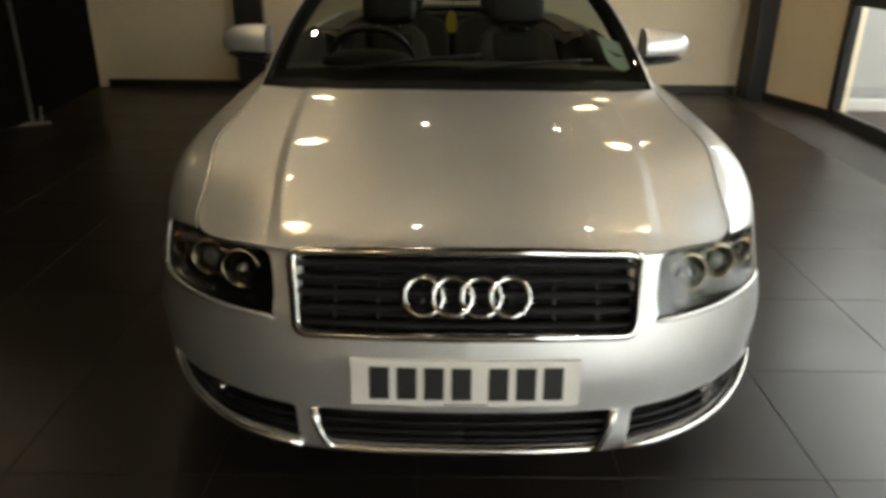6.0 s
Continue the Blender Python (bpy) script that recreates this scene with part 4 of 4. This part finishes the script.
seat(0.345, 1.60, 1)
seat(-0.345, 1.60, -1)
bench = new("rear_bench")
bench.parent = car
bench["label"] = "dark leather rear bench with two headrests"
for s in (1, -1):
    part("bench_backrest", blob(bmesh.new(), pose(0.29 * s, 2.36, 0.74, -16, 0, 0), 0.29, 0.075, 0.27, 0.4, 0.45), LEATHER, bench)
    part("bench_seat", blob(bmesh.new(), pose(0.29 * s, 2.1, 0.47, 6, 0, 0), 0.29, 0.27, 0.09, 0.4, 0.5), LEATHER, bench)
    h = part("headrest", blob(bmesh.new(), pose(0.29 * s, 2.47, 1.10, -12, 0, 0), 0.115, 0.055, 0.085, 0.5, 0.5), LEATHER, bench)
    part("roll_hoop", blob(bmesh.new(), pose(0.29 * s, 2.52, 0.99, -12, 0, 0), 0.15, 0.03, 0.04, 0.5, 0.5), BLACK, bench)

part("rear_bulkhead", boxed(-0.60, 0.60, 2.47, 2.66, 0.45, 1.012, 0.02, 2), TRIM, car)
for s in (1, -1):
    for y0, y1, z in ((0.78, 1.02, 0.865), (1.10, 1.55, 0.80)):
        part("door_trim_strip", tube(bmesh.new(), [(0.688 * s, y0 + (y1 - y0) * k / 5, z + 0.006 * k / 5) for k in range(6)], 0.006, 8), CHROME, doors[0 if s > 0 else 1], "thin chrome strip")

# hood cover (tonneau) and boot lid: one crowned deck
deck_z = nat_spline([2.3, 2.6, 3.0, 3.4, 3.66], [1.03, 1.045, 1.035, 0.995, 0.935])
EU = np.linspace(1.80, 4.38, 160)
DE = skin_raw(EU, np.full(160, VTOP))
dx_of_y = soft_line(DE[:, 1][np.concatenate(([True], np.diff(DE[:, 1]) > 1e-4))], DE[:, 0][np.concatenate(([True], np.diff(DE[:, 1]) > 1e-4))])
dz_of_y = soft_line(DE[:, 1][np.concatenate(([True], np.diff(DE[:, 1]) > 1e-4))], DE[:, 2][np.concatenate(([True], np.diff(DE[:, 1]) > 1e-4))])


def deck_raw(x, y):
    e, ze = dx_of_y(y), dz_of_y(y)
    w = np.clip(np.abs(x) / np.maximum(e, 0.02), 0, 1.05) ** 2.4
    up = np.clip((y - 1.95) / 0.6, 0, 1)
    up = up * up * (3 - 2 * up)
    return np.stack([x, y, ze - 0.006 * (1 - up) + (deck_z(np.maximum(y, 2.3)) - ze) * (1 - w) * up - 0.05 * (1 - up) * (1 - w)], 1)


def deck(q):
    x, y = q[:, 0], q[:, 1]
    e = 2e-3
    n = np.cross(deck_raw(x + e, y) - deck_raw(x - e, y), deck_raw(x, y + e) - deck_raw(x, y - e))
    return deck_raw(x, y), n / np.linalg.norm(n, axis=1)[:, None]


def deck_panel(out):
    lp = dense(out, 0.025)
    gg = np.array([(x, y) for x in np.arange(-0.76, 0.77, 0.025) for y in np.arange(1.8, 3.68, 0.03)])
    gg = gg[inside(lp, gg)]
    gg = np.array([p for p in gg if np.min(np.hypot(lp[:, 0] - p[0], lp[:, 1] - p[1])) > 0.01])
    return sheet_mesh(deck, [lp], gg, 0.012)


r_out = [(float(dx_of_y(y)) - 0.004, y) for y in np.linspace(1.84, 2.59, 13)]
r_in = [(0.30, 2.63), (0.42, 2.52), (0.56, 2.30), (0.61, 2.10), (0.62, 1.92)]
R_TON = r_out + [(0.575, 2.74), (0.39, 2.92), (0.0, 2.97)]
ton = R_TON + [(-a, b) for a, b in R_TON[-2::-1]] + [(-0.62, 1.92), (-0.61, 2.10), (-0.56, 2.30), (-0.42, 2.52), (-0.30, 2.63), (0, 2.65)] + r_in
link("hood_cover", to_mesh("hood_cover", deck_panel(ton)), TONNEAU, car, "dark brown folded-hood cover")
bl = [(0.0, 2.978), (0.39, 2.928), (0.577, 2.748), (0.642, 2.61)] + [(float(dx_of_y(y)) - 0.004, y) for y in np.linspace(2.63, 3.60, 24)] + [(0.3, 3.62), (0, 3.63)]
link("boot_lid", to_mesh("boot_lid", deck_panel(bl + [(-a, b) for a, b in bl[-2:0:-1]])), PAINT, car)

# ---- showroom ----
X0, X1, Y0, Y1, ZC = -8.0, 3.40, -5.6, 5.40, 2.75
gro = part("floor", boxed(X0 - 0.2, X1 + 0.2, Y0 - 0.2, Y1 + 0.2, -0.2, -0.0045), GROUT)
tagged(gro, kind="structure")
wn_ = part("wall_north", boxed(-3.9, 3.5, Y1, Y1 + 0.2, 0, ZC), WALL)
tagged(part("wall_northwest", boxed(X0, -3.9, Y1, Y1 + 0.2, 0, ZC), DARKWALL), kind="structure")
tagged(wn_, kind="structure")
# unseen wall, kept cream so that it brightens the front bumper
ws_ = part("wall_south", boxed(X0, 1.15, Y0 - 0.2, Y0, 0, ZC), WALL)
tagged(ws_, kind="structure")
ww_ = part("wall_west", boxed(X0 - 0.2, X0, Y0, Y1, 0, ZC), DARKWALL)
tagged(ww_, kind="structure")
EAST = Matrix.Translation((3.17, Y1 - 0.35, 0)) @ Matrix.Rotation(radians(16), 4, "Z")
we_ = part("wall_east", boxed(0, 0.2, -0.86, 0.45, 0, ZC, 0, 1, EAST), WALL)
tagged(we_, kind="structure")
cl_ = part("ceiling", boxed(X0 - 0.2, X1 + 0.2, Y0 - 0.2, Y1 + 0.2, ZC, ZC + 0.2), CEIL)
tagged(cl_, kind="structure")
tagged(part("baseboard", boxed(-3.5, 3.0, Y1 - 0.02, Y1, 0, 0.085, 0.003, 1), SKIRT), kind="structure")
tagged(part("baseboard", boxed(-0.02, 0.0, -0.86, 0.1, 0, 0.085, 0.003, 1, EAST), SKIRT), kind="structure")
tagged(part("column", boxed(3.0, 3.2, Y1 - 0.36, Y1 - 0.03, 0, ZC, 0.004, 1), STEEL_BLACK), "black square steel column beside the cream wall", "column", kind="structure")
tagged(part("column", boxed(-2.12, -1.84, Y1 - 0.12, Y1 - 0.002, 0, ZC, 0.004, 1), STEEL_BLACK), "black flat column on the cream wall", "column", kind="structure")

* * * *

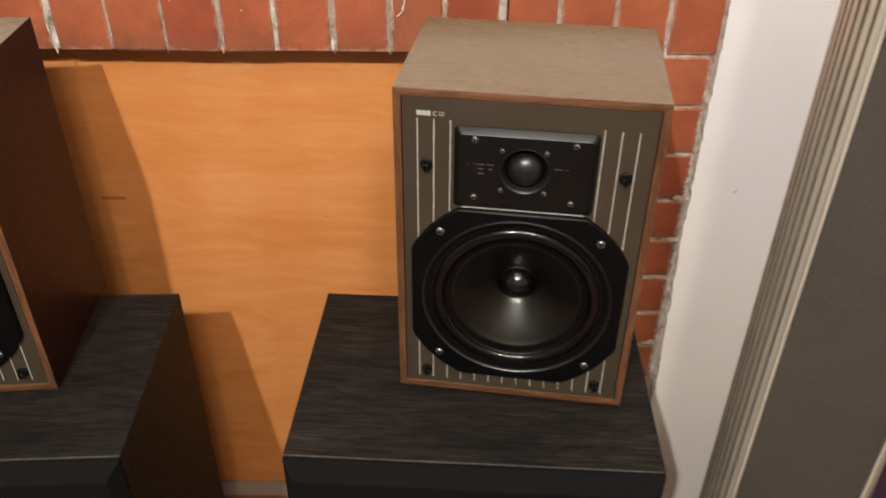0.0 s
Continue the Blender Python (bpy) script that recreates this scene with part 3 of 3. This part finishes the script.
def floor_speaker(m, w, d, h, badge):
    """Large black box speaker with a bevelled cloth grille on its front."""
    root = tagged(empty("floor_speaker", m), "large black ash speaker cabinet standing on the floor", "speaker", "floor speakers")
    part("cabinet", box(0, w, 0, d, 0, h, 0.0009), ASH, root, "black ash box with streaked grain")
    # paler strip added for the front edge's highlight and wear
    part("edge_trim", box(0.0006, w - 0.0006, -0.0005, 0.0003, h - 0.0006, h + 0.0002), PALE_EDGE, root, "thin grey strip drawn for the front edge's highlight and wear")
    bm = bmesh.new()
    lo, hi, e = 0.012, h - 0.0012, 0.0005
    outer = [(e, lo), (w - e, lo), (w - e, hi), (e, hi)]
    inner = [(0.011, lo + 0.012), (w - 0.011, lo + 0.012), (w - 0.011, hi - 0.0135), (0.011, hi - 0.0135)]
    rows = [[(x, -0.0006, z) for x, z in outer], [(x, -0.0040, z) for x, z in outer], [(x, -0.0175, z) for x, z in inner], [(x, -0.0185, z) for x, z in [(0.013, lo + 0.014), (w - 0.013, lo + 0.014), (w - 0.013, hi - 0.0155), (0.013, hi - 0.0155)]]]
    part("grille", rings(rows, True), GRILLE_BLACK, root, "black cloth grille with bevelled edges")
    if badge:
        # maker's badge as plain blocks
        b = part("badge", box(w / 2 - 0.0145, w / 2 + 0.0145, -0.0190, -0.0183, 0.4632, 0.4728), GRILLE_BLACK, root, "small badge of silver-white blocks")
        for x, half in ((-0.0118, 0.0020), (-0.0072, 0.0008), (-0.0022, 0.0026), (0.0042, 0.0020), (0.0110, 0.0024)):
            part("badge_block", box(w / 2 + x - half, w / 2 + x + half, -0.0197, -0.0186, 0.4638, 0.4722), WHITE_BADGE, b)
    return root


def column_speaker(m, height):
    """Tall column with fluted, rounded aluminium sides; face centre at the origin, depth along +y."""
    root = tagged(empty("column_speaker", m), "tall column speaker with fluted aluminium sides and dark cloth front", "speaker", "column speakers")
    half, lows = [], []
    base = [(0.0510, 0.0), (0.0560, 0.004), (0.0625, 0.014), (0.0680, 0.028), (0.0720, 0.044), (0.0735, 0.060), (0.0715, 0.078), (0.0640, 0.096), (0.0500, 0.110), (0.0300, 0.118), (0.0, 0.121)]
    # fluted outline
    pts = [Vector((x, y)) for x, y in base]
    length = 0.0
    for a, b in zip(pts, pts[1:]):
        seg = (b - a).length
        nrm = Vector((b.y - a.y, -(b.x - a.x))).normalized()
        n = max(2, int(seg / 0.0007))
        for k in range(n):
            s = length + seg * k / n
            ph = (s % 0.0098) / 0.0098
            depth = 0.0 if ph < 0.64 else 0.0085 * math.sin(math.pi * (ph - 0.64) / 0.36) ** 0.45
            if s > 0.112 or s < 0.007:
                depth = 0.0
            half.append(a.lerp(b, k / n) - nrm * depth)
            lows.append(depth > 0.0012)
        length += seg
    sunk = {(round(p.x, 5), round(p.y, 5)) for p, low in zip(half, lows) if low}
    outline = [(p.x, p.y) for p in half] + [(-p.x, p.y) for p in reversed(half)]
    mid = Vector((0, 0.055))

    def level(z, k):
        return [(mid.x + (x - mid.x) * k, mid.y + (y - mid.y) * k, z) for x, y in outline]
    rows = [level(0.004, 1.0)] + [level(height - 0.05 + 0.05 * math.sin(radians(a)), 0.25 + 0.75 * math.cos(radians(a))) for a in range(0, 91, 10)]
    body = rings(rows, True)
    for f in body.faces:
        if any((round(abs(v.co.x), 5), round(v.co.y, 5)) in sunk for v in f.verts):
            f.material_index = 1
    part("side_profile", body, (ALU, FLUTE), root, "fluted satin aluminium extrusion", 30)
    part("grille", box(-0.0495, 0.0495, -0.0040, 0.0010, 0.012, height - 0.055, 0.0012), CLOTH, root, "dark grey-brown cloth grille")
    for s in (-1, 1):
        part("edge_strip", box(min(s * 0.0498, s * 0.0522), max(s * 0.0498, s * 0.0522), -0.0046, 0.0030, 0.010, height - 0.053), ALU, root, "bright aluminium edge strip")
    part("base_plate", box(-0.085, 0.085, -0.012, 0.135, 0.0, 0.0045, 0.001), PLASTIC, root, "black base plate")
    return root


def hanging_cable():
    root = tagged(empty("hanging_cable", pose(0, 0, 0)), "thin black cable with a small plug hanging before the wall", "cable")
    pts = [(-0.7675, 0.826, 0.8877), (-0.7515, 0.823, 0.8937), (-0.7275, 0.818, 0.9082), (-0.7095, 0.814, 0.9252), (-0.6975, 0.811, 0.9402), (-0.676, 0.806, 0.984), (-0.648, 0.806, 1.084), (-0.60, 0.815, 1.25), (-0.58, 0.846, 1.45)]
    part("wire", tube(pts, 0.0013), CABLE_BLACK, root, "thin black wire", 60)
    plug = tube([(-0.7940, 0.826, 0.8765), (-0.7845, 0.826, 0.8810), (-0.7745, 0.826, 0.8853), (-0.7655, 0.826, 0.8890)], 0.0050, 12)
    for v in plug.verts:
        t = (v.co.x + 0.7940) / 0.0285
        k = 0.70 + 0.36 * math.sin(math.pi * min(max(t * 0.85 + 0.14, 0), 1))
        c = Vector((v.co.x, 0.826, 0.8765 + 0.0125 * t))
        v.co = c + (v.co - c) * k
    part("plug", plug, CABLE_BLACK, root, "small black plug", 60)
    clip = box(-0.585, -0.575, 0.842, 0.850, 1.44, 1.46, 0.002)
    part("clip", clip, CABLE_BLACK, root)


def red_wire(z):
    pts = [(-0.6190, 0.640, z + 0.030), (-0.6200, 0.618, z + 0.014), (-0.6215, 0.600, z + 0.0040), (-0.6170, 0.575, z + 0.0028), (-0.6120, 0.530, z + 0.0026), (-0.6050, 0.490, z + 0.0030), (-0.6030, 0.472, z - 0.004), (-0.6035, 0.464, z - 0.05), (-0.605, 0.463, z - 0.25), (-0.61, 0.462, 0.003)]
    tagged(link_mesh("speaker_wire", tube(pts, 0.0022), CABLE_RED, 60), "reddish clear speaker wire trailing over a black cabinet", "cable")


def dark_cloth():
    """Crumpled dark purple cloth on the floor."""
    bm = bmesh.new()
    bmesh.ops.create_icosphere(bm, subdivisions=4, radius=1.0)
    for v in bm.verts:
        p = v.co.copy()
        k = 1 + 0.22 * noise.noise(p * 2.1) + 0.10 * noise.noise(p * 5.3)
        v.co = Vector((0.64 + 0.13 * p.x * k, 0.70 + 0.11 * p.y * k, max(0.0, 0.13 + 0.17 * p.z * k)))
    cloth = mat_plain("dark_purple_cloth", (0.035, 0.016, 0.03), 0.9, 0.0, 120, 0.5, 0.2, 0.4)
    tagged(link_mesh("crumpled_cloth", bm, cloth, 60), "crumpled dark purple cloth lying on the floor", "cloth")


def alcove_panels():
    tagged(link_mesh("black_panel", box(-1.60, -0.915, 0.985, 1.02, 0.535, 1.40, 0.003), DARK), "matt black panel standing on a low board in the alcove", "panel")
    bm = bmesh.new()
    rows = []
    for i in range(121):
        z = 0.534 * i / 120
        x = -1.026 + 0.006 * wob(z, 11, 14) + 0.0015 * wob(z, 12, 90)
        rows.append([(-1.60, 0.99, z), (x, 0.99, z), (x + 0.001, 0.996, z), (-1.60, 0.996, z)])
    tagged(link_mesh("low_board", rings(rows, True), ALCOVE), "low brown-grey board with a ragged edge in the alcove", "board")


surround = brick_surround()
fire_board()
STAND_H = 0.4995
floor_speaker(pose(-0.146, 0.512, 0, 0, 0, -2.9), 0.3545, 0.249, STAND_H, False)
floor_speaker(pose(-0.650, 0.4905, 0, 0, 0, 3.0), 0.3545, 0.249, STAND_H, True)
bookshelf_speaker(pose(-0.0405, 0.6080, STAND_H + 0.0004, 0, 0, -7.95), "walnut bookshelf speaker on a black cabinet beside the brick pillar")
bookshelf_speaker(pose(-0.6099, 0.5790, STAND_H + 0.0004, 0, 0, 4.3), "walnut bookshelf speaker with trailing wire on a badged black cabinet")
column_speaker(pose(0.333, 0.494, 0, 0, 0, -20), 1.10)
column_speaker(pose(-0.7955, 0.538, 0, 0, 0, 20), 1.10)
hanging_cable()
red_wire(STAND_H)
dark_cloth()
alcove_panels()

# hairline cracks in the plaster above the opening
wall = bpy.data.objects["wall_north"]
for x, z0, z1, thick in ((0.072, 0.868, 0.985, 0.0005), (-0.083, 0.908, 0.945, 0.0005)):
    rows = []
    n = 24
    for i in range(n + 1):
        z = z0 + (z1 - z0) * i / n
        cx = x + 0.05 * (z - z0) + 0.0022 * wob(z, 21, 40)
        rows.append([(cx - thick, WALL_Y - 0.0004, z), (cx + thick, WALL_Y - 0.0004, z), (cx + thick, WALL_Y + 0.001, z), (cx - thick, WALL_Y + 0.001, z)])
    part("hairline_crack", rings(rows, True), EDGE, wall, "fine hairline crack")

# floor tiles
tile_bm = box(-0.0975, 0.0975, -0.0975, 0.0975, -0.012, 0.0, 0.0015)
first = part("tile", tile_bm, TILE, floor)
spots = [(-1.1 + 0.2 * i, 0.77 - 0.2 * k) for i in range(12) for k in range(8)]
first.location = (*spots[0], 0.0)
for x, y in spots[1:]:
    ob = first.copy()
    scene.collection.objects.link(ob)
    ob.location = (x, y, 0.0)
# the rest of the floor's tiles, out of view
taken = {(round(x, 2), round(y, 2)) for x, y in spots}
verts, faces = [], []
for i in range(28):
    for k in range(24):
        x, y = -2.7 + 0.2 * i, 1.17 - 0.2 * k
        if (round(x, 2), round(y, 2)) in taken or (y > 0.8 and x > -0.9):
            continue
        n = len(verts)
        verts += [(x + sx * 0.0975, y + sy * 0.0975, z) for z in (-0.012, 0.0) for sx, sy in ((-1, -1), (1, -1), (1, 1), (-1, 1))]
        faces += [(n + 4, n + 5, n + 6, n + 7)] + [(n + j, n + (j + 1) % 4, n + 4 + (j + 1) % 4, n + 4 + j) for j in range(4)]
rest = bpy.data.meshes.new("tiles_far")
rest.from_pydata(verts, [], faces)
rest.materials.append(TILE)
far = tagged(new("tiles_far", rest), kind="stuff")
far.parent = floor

* * * *

What the exercise asks
Copy out exactly the lines from the one with "4. This part finishes the script." through the one with "tube(bmesh.new(), [(0.688 *", counting both ends, and no other lines.

Result
Continue the Blender Python (bpy) script that recreates this scene with part 4 of 4. This part finishes the script.
seat(0.345, 1.60, 1)
seat(-0.345, 1.60, -1)
bench = new("rear_bench")
bench.parent = car
bench["label"] = "dark leather rear bench with two headrests"
for s in (1, -1):
    part("bench_backrest", blob(bmesh.new(), pose(0.29 * s, 2.36, 0.74, -16, 0, 0), 0.29, 0.075, 0.27, 0.4, 0.45), LEATHER, bench)
    part("bench_seat", blob(bmesh.new(), pose(0.29 * s, 2.1, 0.47, 6, 0, 0), 0.29, 0.27, 0.09, 0.4, 0.5), LEATHER, bench)
    h = part("headrest", blob(bmesh.new(), pose(0.29 * s, 2.47, 1.10, -12, 0, 0), 0.115, 0.055, 0.085, 0.5, 0.5), LEATHER, bench)
    part("roll_hoop", blob(bmesh.new(), pose(0.29 * s, 2.52, 0.99, -12, 0, 0), 0.15, 0.03, 0.04, 0.5, 0.5), BLACK, bench)

part("rear_bulkhead", boxed(-0.60, 0.60, 2.47, 2.66, 0.45, 1.012, 0.02, 2), TRIM, car)
for s in (1, -1):
    for y0, y1, z in ((0.78, 1.02, 0.865), (1.10, 1.55, 0.80)):
        part("door_trim_strip", tube(bmesh.new(), [(0.688 * s, y0 + (y1 - y0) * k / 5, z + 0.006 * k / 5) for k in range(6)], 0.006, 8), CHROME, doors[0 if s > 0 else 1], "thin chrome strip")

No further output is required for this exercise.